In the prelude to Kirsty Gunn’s new collection of stories a man and a woman, former lovers now in middle age, meet at a bar. They drink tequila, flirt, and talk late into the night about her forthcoming book, to be called, as it happens, Infidelities. “No one reads short stories, anyway,” the man points out. “No one thinks there’s enough going on.”
The undercurrents and nuances in this brief, intense piece serve as a tantalising amuse bouche. The book itself is a network of roads not taken, meandered through, or raced along, the stories grouped in sections: “Going Out”, “Staying Out” and “Never Coming Home”.
Gunn has always been a notably original writer: her last work, the highly acclaimed The Big Music, explored the fearsome, lamenting music of the Great Highland bagpipe. Though Scotland has been her home for many years, Gunn is originally from New Zealand. Outside the major cities, both countries offer vast open spaces, isolation, wildness, possibility. These landscapes – neatly contrasted in a story with a statue of Robert Burns at its centre – feature most prominently, with only two stories straying into different backdrops: the pagan woods of Oxfordshire and a London night at the height of summer.
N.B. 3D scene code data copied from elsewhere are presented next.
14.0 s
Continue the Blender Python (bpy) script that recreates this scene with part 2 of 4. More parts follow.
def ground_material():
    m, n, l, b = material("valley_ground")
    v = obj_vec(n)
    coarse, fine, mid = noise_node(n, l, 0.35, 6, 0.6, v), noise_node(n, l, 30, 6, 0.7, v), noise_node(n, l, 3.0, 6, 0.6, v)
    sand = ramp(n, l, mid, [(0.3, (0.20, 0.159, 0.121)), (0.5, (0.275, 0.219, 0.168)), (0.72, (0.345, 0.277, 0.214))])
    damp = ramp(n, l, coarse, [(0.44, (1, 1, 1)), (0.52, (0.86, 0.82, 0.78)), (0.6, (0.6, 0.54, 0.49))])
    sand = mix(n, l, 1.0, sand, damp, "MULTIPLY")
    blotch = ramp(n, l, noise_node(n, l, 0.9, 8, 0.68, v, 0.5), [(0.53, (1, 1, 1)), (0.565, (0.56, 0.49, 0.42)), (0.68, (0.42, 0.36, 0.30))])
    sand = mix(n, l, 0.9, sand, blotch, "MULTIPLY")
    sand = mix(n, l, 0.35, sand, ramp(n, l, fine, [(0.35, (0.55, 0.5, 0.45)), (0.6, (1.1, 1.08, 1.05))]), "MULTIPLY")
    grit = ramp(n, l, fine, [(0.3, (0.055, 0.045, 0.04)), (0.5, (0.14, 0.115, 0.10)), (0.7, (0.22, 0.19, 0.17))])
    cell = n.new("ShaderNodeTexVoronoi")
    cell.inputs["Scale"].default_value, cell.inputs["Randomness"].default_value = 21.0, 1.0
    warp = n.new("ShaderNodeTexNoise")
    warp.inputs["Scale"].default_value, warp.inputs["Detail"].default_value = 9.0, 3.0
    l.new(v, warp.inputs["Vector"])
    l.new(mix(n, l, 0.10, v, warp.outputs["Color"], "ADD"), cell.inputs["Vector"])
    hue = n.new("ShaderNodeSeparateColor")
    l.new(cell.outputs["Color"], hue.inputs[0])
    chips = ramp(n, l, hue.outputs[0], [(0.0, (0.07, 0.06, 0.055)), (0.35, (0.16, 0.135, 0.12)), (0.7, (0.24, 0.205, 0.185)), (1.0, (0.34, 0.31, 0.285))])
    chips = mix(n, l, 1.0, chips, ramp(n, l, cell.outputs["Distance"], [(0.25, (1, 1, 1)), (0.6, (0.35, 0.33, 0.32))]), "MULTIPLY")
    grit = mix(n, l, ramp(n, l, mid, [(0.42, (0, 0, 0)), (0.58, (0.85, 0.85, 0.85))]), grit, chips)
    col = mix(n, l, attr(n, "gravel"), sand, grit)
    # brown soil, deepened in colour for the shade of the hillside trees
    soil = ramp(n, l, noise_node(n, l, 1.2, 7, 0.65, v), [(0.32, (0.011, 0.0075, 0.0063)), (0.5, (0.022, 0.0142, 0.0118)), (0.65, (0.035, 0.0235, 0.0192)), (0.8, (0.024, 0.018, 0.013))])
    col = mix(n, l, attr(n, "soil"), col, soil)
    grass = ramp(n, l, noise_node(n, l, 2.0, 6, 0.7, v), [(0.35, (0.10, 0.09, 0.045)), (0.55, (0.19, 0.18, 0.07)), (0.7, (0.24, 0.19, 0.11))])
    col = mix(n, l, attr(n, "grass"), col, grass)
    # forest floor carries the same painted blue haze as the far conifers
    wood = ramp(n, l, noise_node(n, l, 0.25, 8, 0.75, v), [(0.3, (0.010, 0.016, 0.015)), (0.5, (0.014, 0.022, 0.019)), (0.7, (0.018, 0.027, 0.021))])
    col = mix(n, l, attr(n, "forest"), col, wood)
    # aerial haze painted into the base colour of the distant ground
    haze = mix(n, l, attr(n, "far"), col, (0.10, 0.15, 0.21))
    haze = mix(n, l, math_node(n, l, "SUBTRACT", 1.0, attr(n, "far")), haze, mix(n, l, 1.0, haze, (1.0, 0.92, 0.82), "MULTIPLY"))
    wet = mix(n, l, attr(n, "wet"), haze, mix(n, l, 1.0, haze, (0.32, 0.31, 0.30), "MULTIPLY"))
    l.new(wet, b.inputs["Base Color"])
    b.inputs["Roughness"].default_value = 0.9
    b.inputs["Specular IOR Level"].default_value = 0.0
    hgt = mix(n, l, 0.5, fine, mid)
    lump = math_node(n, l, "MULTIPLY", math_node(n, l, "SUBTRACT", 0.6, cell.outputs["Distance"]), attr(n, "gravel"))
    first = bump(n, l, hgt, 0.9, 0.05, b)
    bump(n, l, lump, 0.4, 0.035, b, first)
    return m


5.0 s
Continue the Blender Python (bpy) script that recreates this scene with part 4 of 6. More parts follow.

Gunn is as concerned with form and structure as she is with plot or character. Her writing is extraordinarily controlled, rich, and melodic, even as her protagonists dither and waver. Women and men trapped in circumstances, usually a commitment they long to escape, reach for words like “inevitable”, “devastating”, “despair”; they are perpetually on the brink of disaster or marvel.
Nature is used to reinforce a feeling, to turn towards or away from a course of action. In “A Story She Might Tell Herself” a wife debased by her bullying husband finds the psychological escape route she is seeking with the mysterious arrival of a Buddhist monk in their small English village. The impulsive night-time pilgrimage she later makes through a nearby forest in search of this calm, resolute figure leads to resolution and an approximation of peace. In “Foxes”, a young woman, about to enter the perfect matrimonial set-up, diverts to a different path following a chance encounter in a wood – ‘becoming instead like a fox myself, slipping out of everything that was known and planned and calculated, disappearing into leaves and trees.”
“The Wolf on the Road” sees a married woman driving to a rendezvous with a stranger, narrowly swerving to avoid an injured animal on a deserted road. As a result of this near-miss, an adulterous affair will either be averted or plunged into. There is a strong affinity here with the joyous, dark subversion evident in novels such as David Garnett’s Lady into Fox or Sylvia Townsend Warner’s Lolly Willowes.
Gunn does not shy away from depicting ugly, painful loss. A quartet makes up “Highland Stories”: in one, a boy, the sole, uncomforted witness of his father’s suicide, is moved to re‑enact it through violence. “Tangi” loosely means to grieve or to mourn, deriving from the Maori tangihanga, the ceremony for the dead. A remote part of New Zealand is the setting for the long summer breaks a child spends with her beloved grandmother. Gradually she learns that her Nanni’s frowned-upon friendship with a Maori woman encompasses a decades-long history of ostracism, denial and family shame.
This matryoshka effect – of layers of a story revealed like a set of Russian nesting dolls, placed one inside the other – is most strikingly in play in two standout pieces. “A Scenario” is a tour-de force account of a long-ago seduction which, through its provocative retelling, establishes a new, exciting liaison. In the book’s final piece, “Infidelity”, Gunn comes full circle, echoing the book’s opening taster as she manipulates meaning, context and language. A creative writing student aims to construct a narrative around a significant incident that occurred the morning after her wedding, years before. The story is built up, revised and edited through different, plausible versions until the bare, mundane yet somehow incredible truth is uncovered: “As though everything else was secondhand … her life, everything created, like a story, to be thought through and interrogated and organised in advance, and intuited or imagined or already foreseen …”
In a triumphant finale, Gunn has given us nothing less than a masterclass in the art of fiction.